Acts 1:12-14; John19:25-34

With Pentecost, the Easter season ends and Ordinary time resumes. We might say that the mysteries we have been absorbing these past 50 days now become an "ordinary" part of our lives. Baptism means that we are carrying the death and resurrection of Jesus and applying his mind and heart to everything we do. 

Today is also a Marian feast that reminds us of Mary’s maternal role for the community gathered at Pentecost. The disciples preparing for the coming of the Holy Spirit are about to experience something Mary had already experienced three decades earlier when the Holy Spirit overshadowed her in Nazareth and Jesus was conceived in her womb. Pentecost repeats this divine/human conception as the same Holy Spirit enters the disciples, and they become the body of Christ, the church.

Today’s Gospel returns us to the foot of the cross, where Simeon’s words to Mary in the temple are fulfilled: “A sword of sorrow will pierce your heart” (Luke 2:34). The church born in wind and fire on Pentecost includes the mystery of Jesus’ crucifixion and death as a “sign of contradiction” to the world.

Mary is the perfect model for discipleship, and all her liturgical and doctrinal feasts remind us that we, too, are meant to say “yes” to the Word by conceiving, carrying and birthing Christ in our lives. From his cross Jesus entrusted Mary to the beloved disciple, and “from that hour he took her into his home.” We are invited to do the same. Pope Francis’ enthusiasm for Marian devotion is more than his encouragement to say the rosary or make novenas; it is a way of life that invites us to share Mary’s intimate participation in the life of her crucified and risen son. The rosary has been a point of entry for many believers into the joyful, sorrowful and glorious mysteries of Jesus through the eyes and heart of Mary. Millions of Catholics benefit from this simple practice.  We honor Mary by taking her into our hearts and assenting to God’s will as she did when she said, “Be it done to me according to your Word.”

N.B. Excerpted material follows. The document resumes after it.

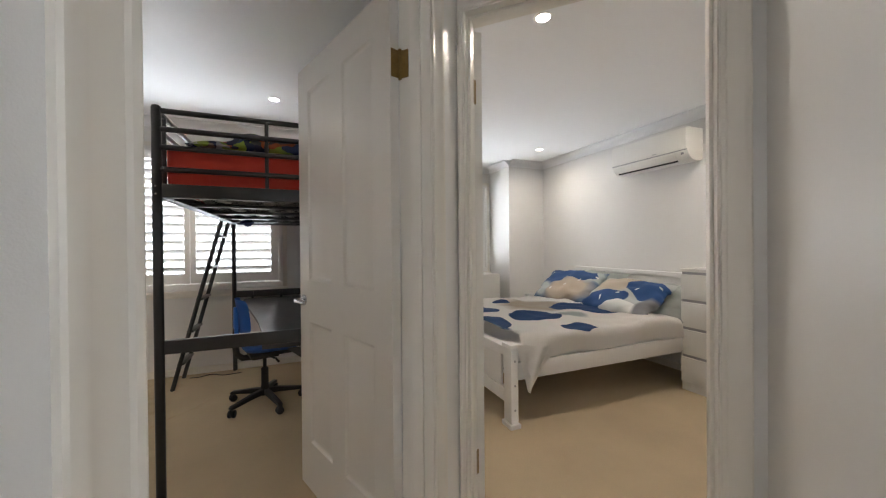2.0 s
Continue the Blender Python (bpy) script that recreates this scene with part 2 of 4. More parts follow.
TOWER = material("grey_printed_card", (0.22, 0.22, 0.225), 0.55, vary=0.35, scale=30)
PINK = material("pink_plastic", (0.75, 0.23, 0.28), 0.5)
REDP = material("red_plastic", (0.42, 0.018, 0.018), 0.35, vary=0.1, scale=20)
TEAL = material("light_blue_plastic", (0.07, 0.25, 0.42), 0.5, vary=0.1, scale=15)
LAMPG = material("downlight_lens", (1, 1, 1), 0.5, emit=30.0)
SKYW = material("daylight_backdrop", (1, 1, 1), 1.0, vary=0.0)
# glowing sheets added outside the unseen windows to brighten hall and landing
EAST_FILL = material("landing_fill_backdrop", (1, 1, 1), 1.0, vary=0.0)
SOUTH_FILL = material("warm_fill_backdrop", (1, 1, 1), 1.0, vary=0.0)
GLASS = material("window_glass", (1, 1, 1), 0.02, transmit=1.0, vary=0.0)
GLASS.node_tree.nodes["Principled BSDF"].inputs["IOR"].default_value = 1.1
FROST = cloudy("frosted_glass_over_clothes", (0.034, 0.041, 0.047), (0.20, 0.23, 0.24), 6.5, 0.28)
CREAM = spotted("white_duvet_with_blue_spots", (0.86, 0.83, 0.79), (
    (-0.22, 0.32, 0.27, 0.24, 20, 2), (0.33, 0.31, 0.11, 0.10, 0, 1), (0.23, 0.0, 0.175, 0.165, 0, 0), (0.70, 0.06, 0.105, 0.085, 100, 0),
    (0.245, 0.70, 0.15, 0.11, 40, 0), (0.0, 0.62, 0.20, 0.15, 100, 0), (0.56, -0.51, 0.06, 0.06, 0, 0), (0.38, -0.52, 0.24, 0.13, -40, 0), (0.47, -0.58, 0.07, 0.08, 0, 1),
    (-0.17, -0.26, 0.11, 0.09, 30, 0), (-0.52, 0.12, 0.075, 0.07, 0, 0), (-0.84, 0.35, 0.06, 0.06, 0, 0), (-0.40, -0.30, 0.12, 0.10, 0, 0), (-0.62, -0.15, 0.08, 0.08, 0, 1)))
FLECKS = tuple((-0.30 + 0.155 * k, 0.14 - 0.09 * ((k * 7) % 4), 0.022, 0.007, 50 + 70 * k, 3) for k in range(5))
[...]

This emphasis on Mary is also an important counterweight to the all-male leadership in the church as a way to say to bishops that if you want to follow Jesus, become more motherly in your pastoral care and deepen the “feminine genius” of the Holy Spirit in your spiritual lives. If the church really wants to be a sign of contradiction, it can confront the old boy rules that still run the world by being what it pretends to be from the top down and actually is from the bottom up -- Holy Mother Church.